- _LISTED ENTRIES_
↓

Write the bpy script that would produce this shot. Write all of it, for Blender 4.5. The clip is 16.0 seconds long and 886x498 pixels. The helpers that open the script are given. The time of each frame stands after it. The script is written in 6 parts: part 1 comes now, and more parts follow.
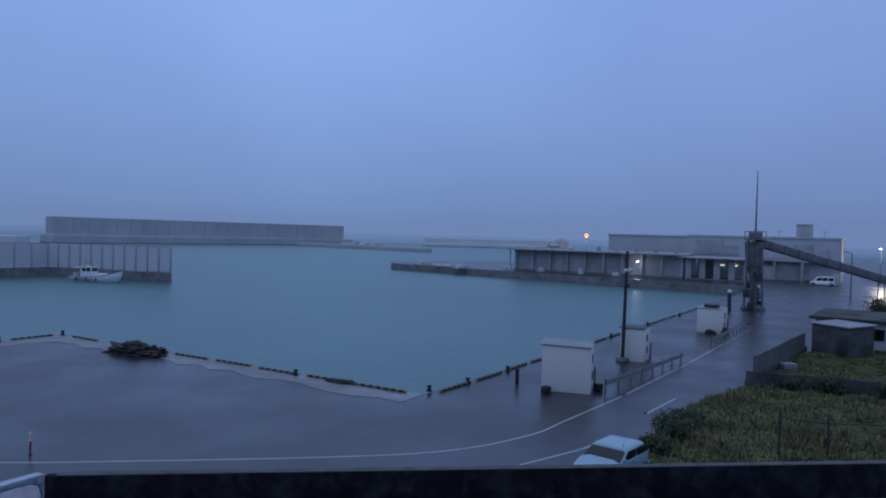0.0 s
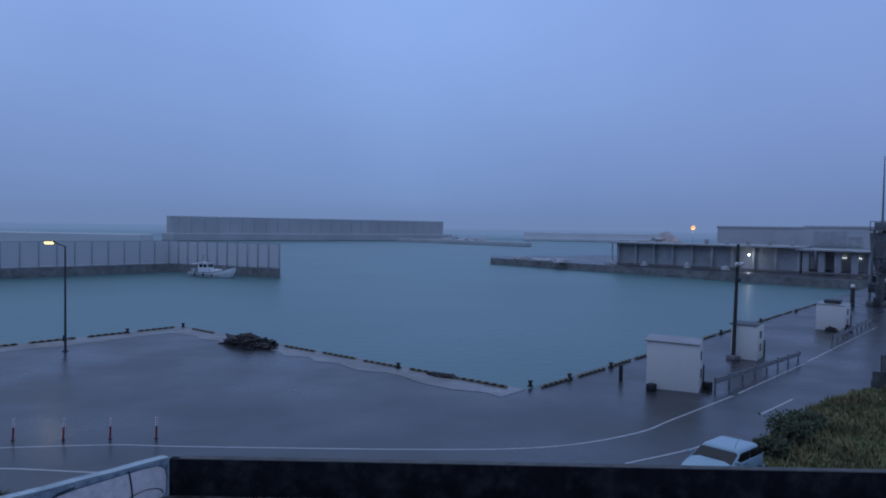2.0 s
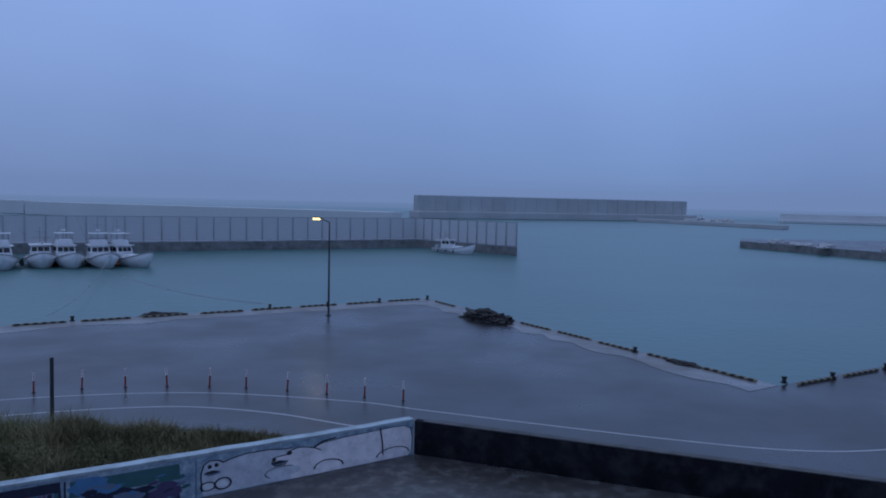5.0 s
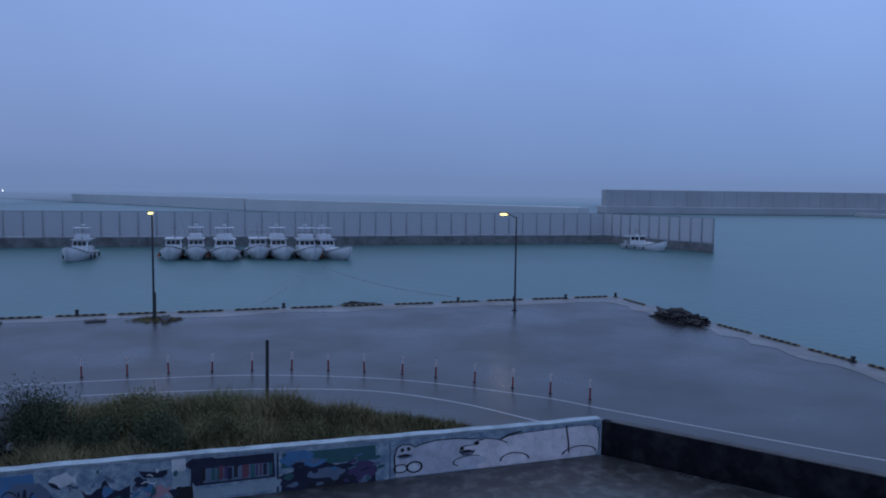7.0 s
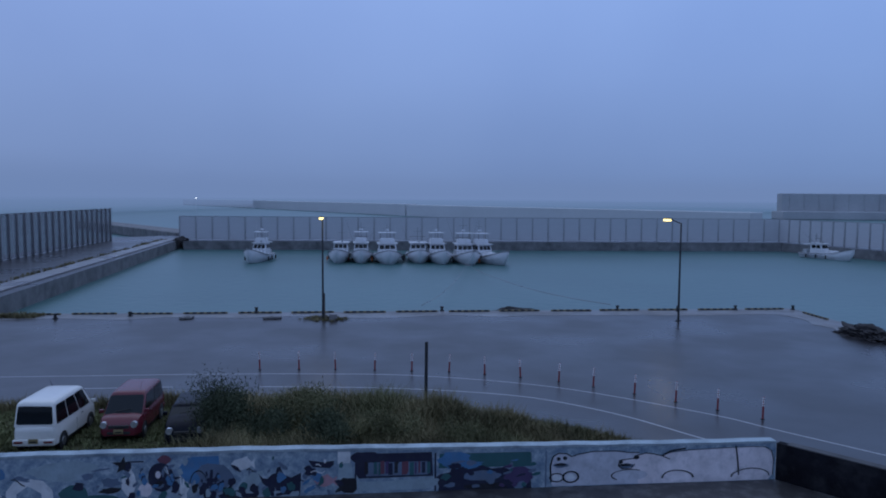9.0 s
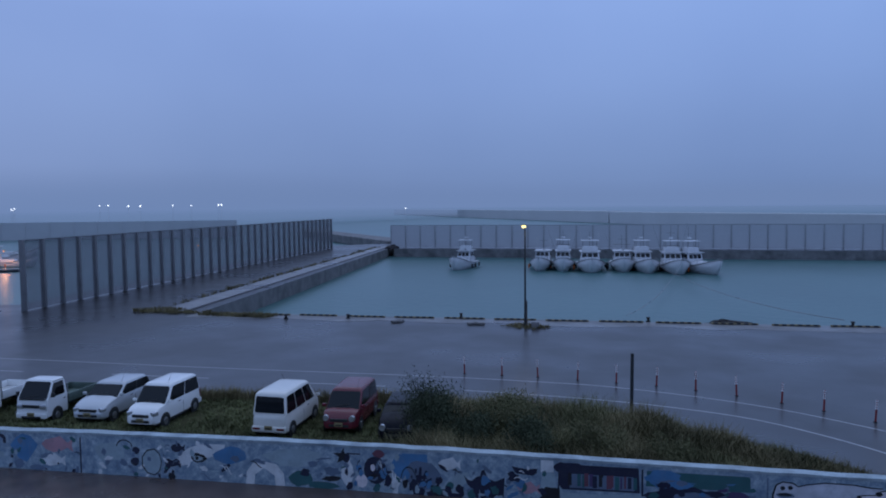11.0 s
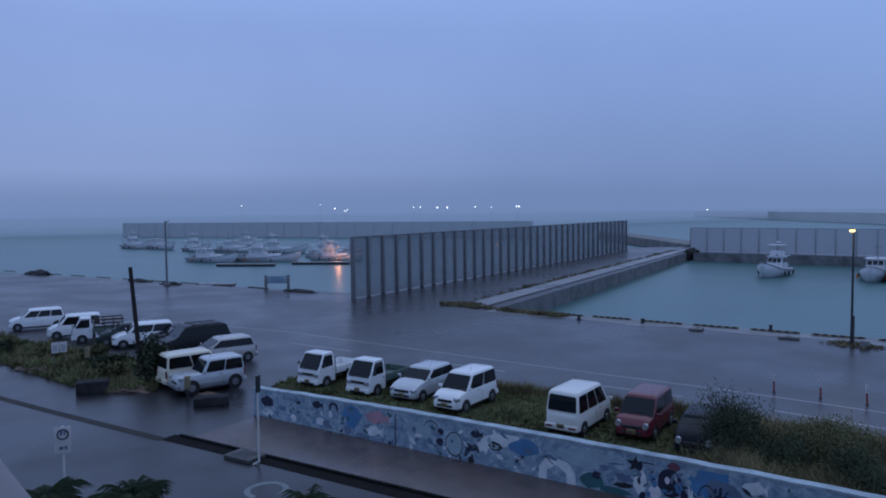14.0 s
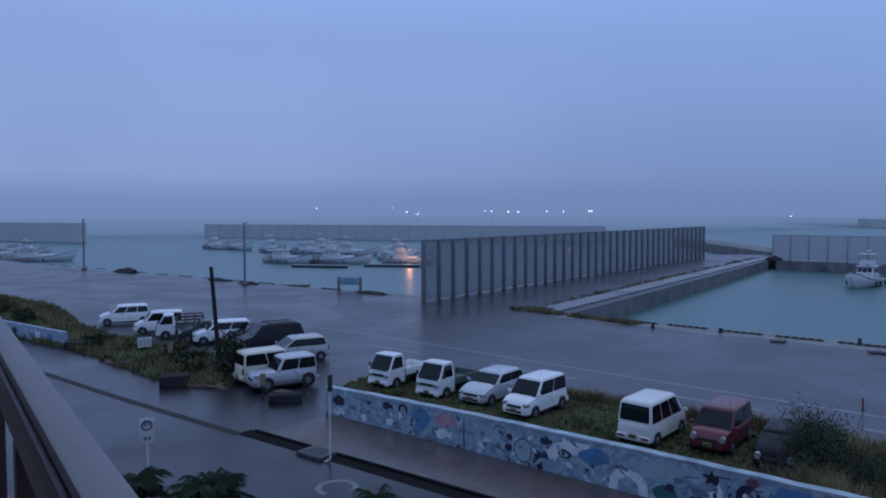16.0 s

↑
↓

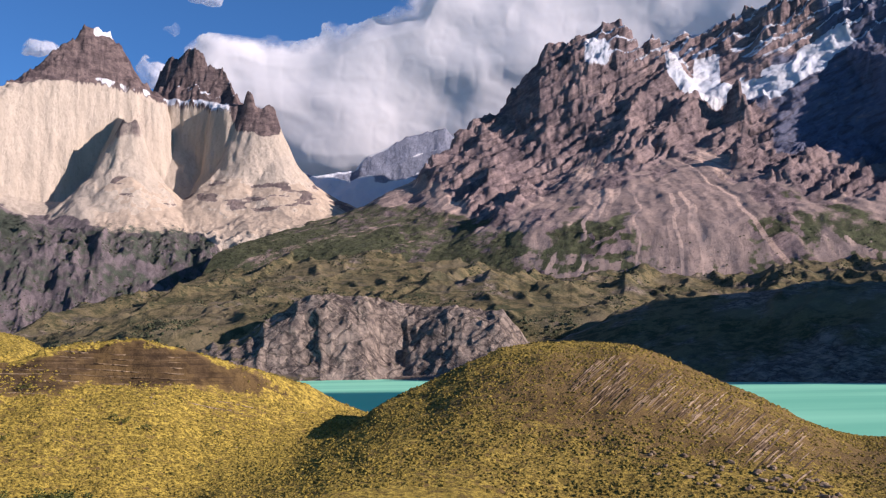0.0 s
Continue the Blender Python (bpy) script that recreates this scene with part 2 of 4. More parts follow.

↑

- _TASK BRIEF_
Pull every line containing the word "parts" out of the entries above.

- _TASK RESPONSE_
Write the bpy script that would produce this shot. Write all of it, for Blender 4.5. The clip is 16.0 seconds long and 886x498 pixels. The helpers that open the script are given. The time of each frame stands after it. The script is written in 6 parts: part 1 comes now, and more parts follow.
Continue the Blender Python (bpy) script that recreates this scene with part 2 of 4. More parts follow.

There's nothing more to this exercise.